Re: D-Link DWL650 D-Link DWL900 and Debian
Jim McCloskey <mcclosk@ling.ucsc.edu> writes:
> My initial difficulty was that the D-Link DWL900 access point can be
> configured only with Windows tools and utilities. I have no access to
> any Windows machines, so I wasn't able to do any configuration at all
> on that end.
I just bought one of these but haven't unpacked it yet (I'm in the
process of moving, so leaving it in my office means [a] it doesn't
distract me and [b] I don't have to move it twice). The Web claims
that it's configurable with SNMP, and I thought most things of this
sort also at HTTP-based configuration (bleh). But I'd be interested
to know if it's really completely unconfigurable under Linux.
> Or at any rate it works fairly well. I get a lot of error-messages
> like this:
>
> Tx error, status 1 (FID=00F0)
I get a lot of these too, with an Orinoco-based card, drivers built
from pcmcia-source, and a 2.4.19 kernel under sid. They seem to be
harmless though annoying.
> I'm puzzled mainly by the sense that it shouldn't be working this
> well. If I understand correctly, the D-Link DWL650 is a prism card and
> is best supported by drivers made available in the linux-wlan-ng
> package.
I'm a little unclear as to how linux-wlan-ng is supposed to be
"better". I had a very brief venture with it this week and had a lot
of issues with it; its different device name (wlan0, where my wireless
card is eth0 in the pcmcia-cs world) and a system hang drove me away
pretty quickly.
> In getting that package to work, though, I got stalled by the
> requirement of compiling a new kernel-module, which required both
> the kernel-source and the independent (non-kernel) pcmcia-cs
> source. My pcmcia stuff works well at present; I've hand-compiled
> pcmcia source in the past. If I can avoid doing it again, I'd like
> to, especially if installing and hand-compiling it might compromise
> things that work well at present. But if I thought it would stop the
> flow of Tx error messages, and would improve performance, and if I
> thought that it wouldn't break existing working systems, I'd
> certainly take this step also.
So probably the best way to do this:
(1) Install kernel-package, bin86, fakeroot, and libncurses-dev.
(2) Acquire kernel source. 'apt-get install kernel-source-2.4.18' will
get you a bzip2'd tarball in /usr/src; unpack it somewhere (the
exact location doesn't matter).
(3) Configure it. cd to the top level of the unpacked kernel source
tree. If you're using a stock kernel, copy
/boot/config-(appropriate-string) to .config. Otherwise, run
'make menuconfig' or something equivalent.
(4) 'apt-get install pcmcia-source'. cd to /usr/src and run 'tar xzf
pcmcia-cs.tar.gz'. This will create a source tree in
/usr/src/modules/pcmcia-cs.
(5) cd to /usr/src/modules. Run 'apt-get source linux-wlan-ng'. This
will create a source tree in
/usr/src/modules/linux-wlan-ng-(version).

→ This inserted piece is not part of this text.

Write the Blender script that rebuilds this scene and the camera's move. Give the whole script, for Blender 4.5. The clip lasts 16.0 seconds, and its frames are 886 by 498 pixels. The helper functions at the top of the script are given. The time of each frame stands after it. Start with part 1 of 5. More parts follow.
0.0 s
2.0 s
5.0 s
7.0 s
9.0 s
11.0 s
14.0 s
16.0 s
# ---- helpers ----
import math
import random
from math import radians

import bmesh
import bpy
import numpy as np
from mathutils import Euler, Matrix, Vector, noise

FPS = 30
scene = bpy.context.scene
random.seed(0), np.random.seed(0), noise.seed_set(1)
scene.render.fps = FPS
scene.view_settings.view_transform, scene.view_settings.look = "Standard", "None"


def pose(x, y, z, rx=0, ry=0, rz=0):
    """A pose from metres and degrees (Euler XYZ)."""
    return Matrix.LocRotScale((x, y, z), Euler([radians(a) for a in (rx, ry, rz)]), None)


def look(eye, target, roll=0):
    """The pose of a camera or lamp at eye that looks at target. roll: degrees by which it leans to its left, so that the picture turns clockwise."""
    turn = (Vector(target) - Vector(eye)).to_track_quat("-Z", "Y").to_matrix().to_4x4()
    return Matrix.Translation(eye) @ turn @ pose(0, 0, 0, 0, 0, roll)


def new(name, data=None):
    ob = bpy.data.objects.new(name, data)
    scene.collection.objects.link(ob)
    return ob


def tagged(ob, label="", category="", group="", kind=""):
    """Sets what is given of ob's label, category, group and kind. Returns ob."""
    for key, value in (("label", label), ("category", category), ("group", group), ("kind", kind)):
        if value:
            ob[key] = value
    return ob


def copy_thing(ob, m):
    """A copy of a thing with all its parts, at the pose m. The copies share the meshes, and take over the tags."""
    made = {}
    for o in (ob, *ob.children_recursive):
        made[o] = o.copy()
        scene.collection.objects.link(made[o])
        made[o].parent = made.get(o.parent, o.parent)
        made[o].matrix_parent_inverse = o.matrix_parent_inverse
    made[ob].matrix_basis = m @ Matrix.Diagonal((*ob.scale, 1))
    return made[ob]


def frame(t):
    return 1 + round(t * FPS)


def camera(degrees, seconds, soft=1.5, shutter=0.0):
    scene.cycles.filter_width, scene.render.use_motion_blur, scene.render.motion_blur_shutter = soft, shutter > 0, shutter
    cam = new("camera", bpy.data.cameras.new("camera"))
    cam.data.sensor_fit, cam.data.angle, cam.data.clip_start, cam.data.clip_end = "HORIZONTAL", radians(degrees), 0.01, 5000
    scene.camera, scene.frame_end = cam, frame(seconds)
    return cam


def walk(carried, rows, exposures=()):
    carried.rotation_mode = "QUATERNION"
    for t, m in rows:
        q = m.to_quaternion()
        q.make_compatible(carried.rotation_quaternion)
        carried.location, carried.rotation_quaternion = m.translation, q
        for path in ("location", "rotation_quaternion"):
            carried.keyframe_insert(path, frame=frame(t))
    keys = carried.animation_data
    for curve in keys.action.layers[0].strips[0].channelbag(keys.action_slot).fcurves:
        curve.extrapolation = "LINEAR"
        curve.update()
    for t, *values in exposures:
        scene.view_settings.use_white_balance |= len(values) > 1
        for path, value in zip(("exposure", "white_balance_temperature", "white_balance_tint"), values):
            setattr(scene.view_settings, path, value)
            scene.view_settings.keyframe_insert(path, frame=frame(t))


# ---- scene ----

(6) cd back to your kernel source tree. Run 'make-kpkg --rootcmd
fakeroot --revision custom.1 kernel-image' (unless you're running
a stock kernel, then skip this). When this returns, run 'fakeroot
make-kpkg modules-image'.
(7) In the directory above your kernel source tree, you will have .deb
packages for your kernel, the PCMCIA modules, and the
linux-wlan-ng modules. As root, run 'dpkg --install' on all of
them.
You may also need to do some configuration in /etc/pcmcia to cause the
linux-wlan-ng drivers to be used over the stock pcmcia-cs ones. For
more details on the kernel build, read
/usr/share/doc/kernel-package/README.Debian.
--
David Maze dmaze@debian.org http://people.debian.org/~dmaze/
"Theoretical politics is interesting. Politicking should be illegal."